Financial Forecasting
By: Steve • Essay • 605 Words • June 13, 2010 • 1,731 Views
Financial Forecasting
Financial forecasting is a very important activity in a company. It can determine the success or failure of the company. In performing the financial forecast, the company must analyze and interpret its market and its projected sales to arrive at a forecast. This can be either a very simple process or a very complex one depending on the company, its market and its level of desired detail (Gallagher and Andrew, 2003).
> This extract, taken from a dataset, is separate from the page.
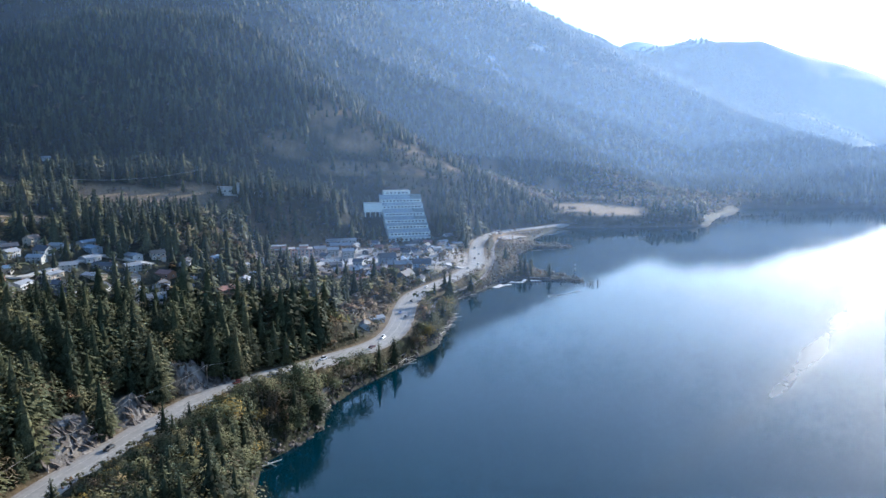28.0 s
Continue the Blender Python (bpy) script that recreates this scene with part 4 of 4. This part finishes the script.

In deriving a financial forecast, Strident Marks will use its experience in their market. This experience gives the company the insight into market and economic conditions that affect the company’s sales and projections for future sales. This knowledge is very critical in helping shape the forecast going forward for Strident Marks. In understanding the marketplace and future trends, Strident Marks will be more enabled to predict future trends and thus better predict sales. Associating the probability of events occurring and assigning percentages to these events will aid Strident Marks in forecasting future sales. This in coordination with our knowledge of events that correlate to our sales, will allow us to effectively forecast our sales and budget for them. By correlation, I mean other sales or events that occur that relate directly to an increase in demand for our products (Gallagher and Andrew, 2003).
In financial forecasting, Strident Marks will use the knowledge and methods previously discuss to construct pro forma financial statements. Pro forma is a term meaning looking forward in regards to financial statements. It is defined in en.wikipedia.org (2006) as, “The pro forma accounting is a statement of the company's financial activities while excluding "unusual and nonrecurring transactions" (unusual and nonrecurring expenses) when stating how much money the company actually made. Expenses often excluded from pro forma results include company restructuring costs, a decline in the value of the company's investments, or other accounting charges, such as adjusting the current balance sheet to fix faulty accounting practices in previous years.” By excluding non-recurring and unusual charges, the company’s financial results are seen in a more reasonable and realistic viewpoint. In producing the pro forma income statement and balance sheet, Strident Marks will use the financial forecasting information that has been developed to construct the statements (Gallagher and Andrew, 2003).